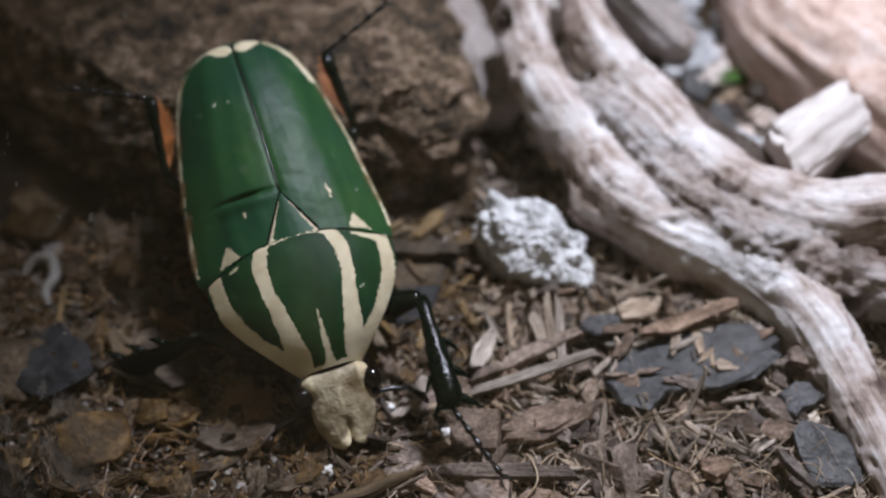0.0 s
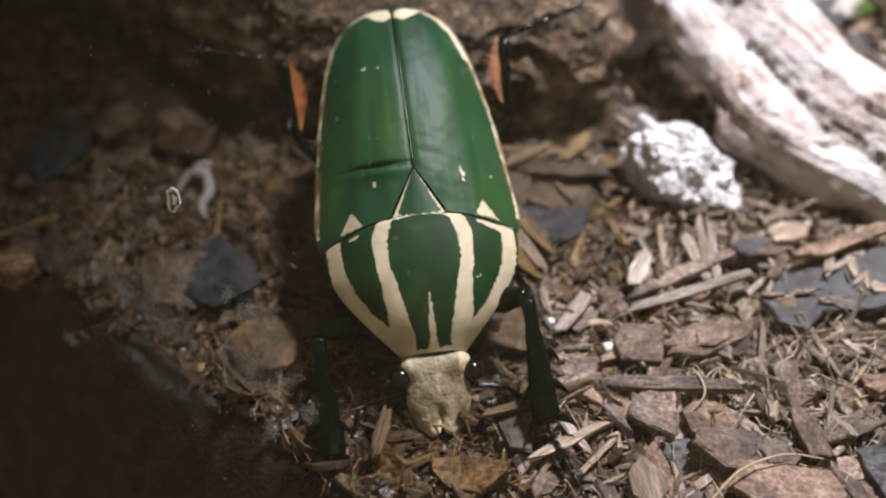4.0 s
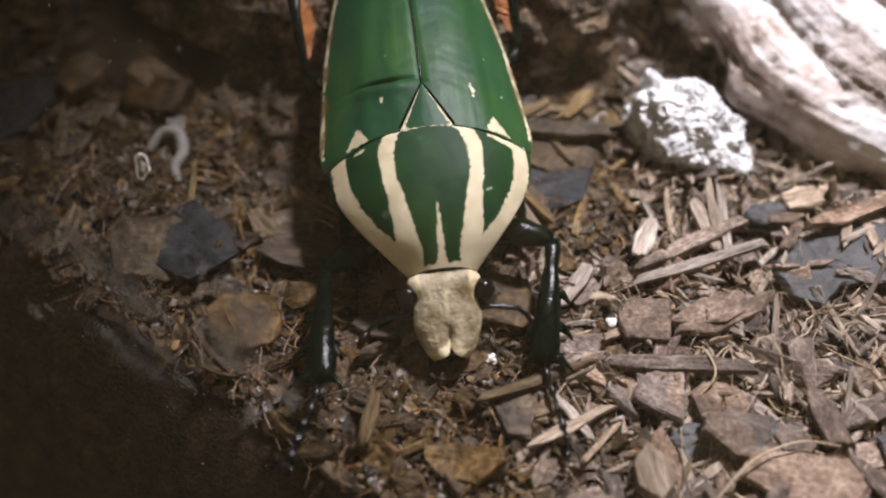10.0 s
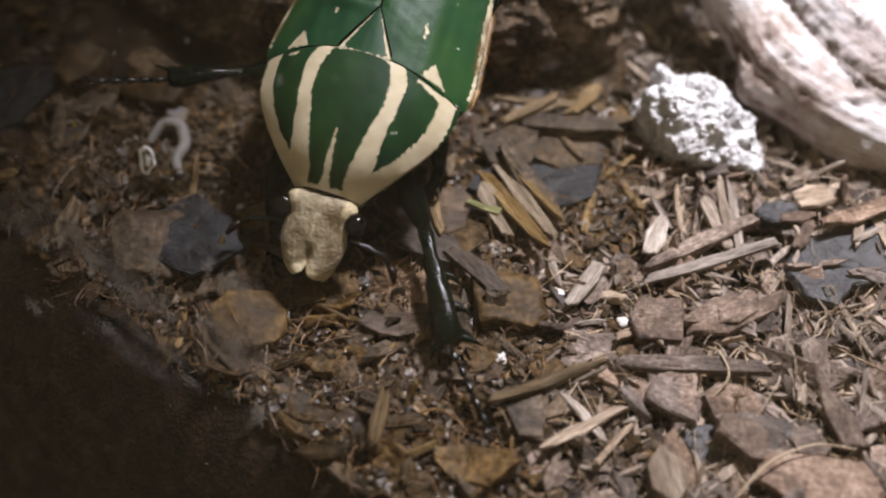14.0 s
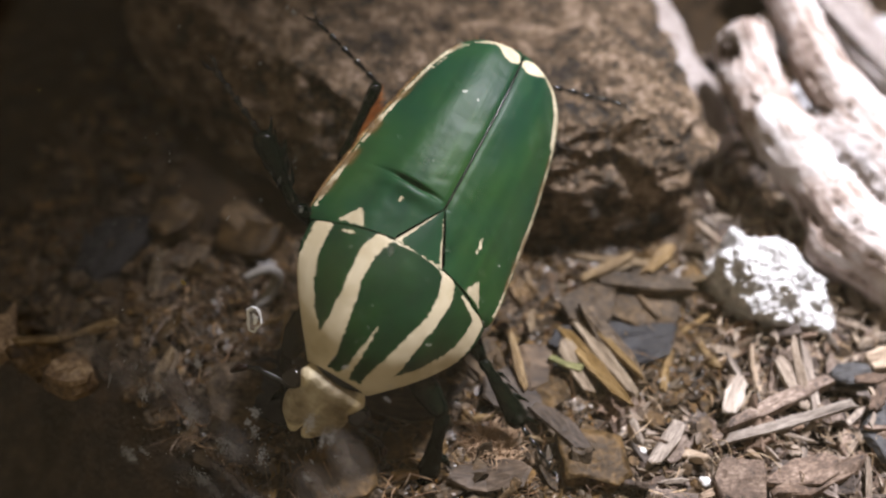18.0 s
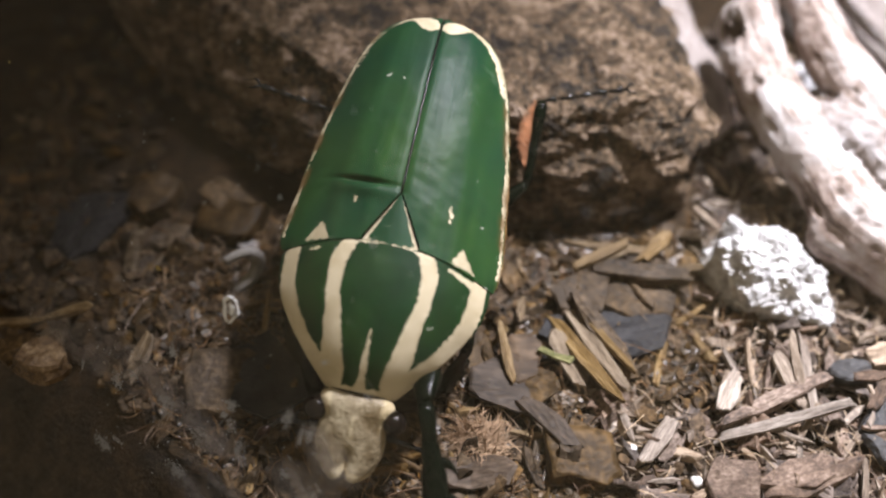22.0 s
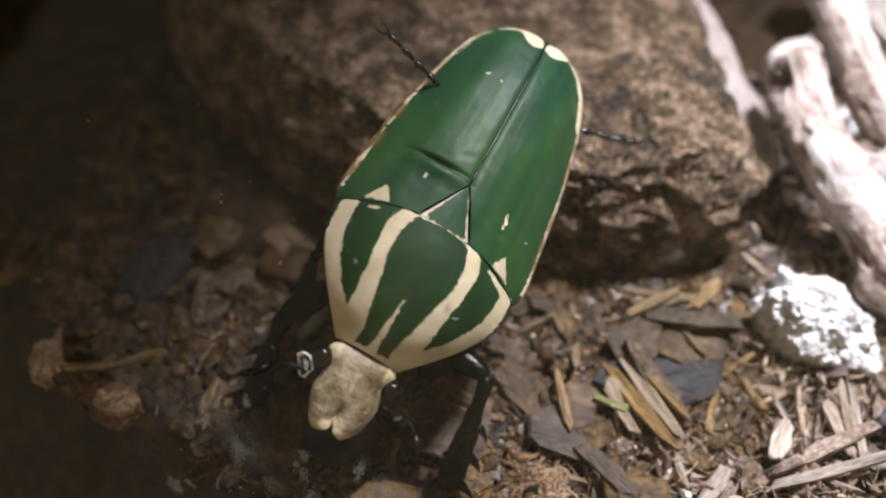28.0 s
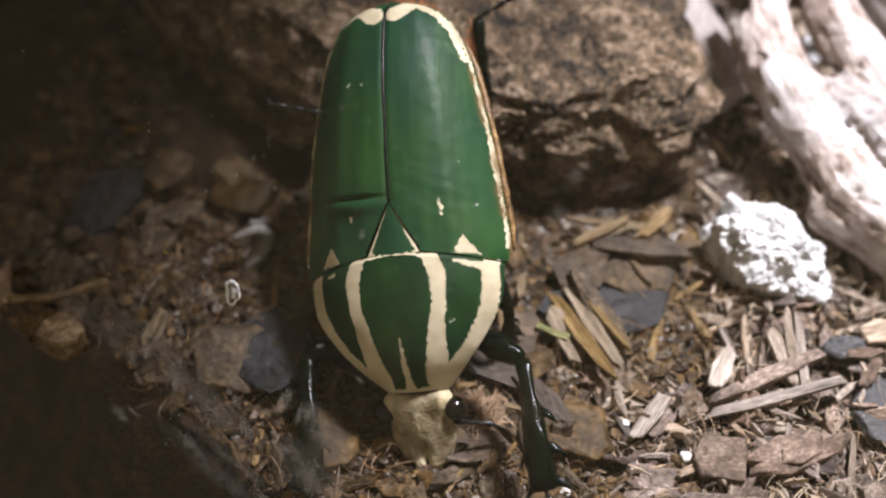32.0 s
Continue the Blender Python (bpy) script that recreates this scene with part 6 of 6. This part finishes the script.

^^^^

Retype everything in the material word for word, minus pictures.

**TASK OUTPUT:**
0.0 s
4.0 s
10.0 s
14.0 s
18.0 s
22.0 s
28.0 s
32.0 s
Continue the Blender Python (bpy) script that recreates this scene with part 6 of 6. This part finishes the script.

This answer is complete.